Y así, junto al polo positivo que la existencia de
la variedad y pluralismo de los medios de comunicación, según lo cual «todos»
los ciudadanos de una colectividad pueden estar informados de «todo» lo que
sucede, existe el polo negativo de esa realidad, según la cual, los ciudadanos
de esa misma colectividad tienen tantas posibilidades de dedicar su ocio, su
tiempo libre y sus vacaciones a la recepción de información que, a la postre,
ese hecho se convierte en un acto personal, individual y solitario, con lo que
se resiente seriamente su interrelación social.
Y no se trata tan sólo de lo que se suele entender
por « información», periodísticamente hablando, sino de comunicación en el
más amplio sentido conceptual. El individuo, a través de su receptor de
televisión, está recibiendo cine, música, teatro y deporte, amén de otras
muchas facetas de la creación humana, y así no es extraño que los teatros agonicen
por falta de espectadores, las salas de exhibición cinematográfica se
conviertan en páramos y, coincidiendo con un acontecimiento determinado, las
calles de nuestras ciudades sean, por unos momentos, desiertos inusuales. Todo
ello mientras que, con las estadísticas en la mano, se sabe que en nuestros
días se ve más cine que nunca, que el teatro televisado es seguido por más
personas de las que lo hubiesen presenciado nunca, por muchos años que esa
obra hubiera permanecido en cartel y que se cuentan por cientos de millones
las personas que asisten, desde el monitor, a acontecimientos públicos
determinados. He aquí a lo que nos referíamos: junto a lo positivo de que el
sujeto pasivo de la recepción de la comunicación esté cada vez más informado,
la soledad en que la recibe, y su ausencia en los actos sociales, supone un
hecho negativo por cuanto cada vez se limita más su comunicación con los demás.

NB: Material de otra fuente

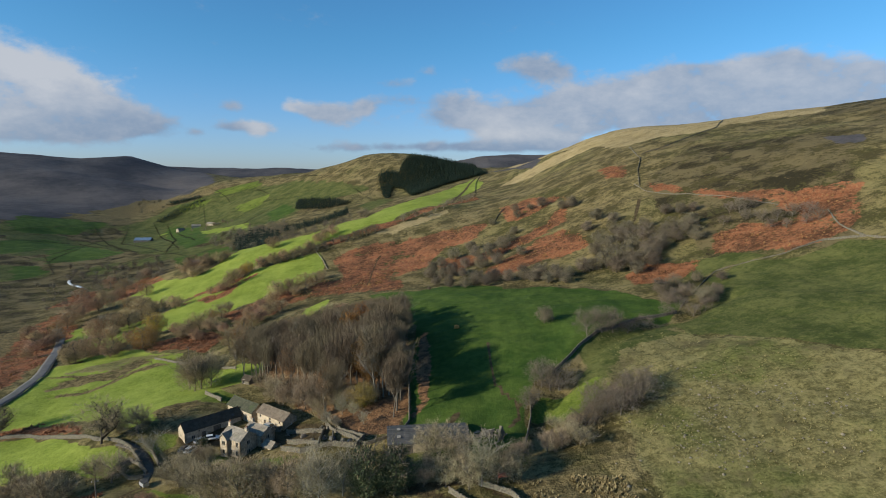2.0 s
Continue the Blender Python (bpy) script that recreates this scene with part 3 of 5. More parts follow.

De seguir las cosas así, puede terminar ocurriendo
que la especie humana vaya perdiendo, en su proceso evolutivo, la capacidad
oral, mientras sus órganos auditivos irán creciendo más y más hasta que en el
futuro las personas, tal y como hoy las conocemos, vayan desapareciendo para
adoptar aspectos morfológicos distintos, con grandes pabellones auditivos y más
sensibles, compitiendo en tamaño con las movibles orejas de los elefantes o
con las enormes y alargadas de los burros, con perdón.
Porque si es un hecho que los jóvenes ‑el
cuerpo social con mayor índice de vida social‑ se recluyen en locales en
los que los volúmenes de la música impiden toda comunicación oral, y sólo se
comunican a través del lenguaje gestual y visual, el resto de la población, desplomada
en un sillón frente a un televisor, no necesita para nada su lenguaje oral,
reduciéndose éste a un atributo reservado a los que, desde el otro lado de la
pantalla, «se comunican» con los televidentes. En semejantes condiciones,
agravándose cada vez más con la aparición de nuevos canales televisivos y, por
tanto, con mayores posibilidades de emplear todo el tiempo en ellos (y en última
instancia con el vídeo como refugio), el don de la palabra empieza a antojarse
supérfluo, o al menos lo parece. No sé si a todo el mundo le pasará lo que a
mí, pero yo tengo la sensación de que a más comunicación, menos comunicación.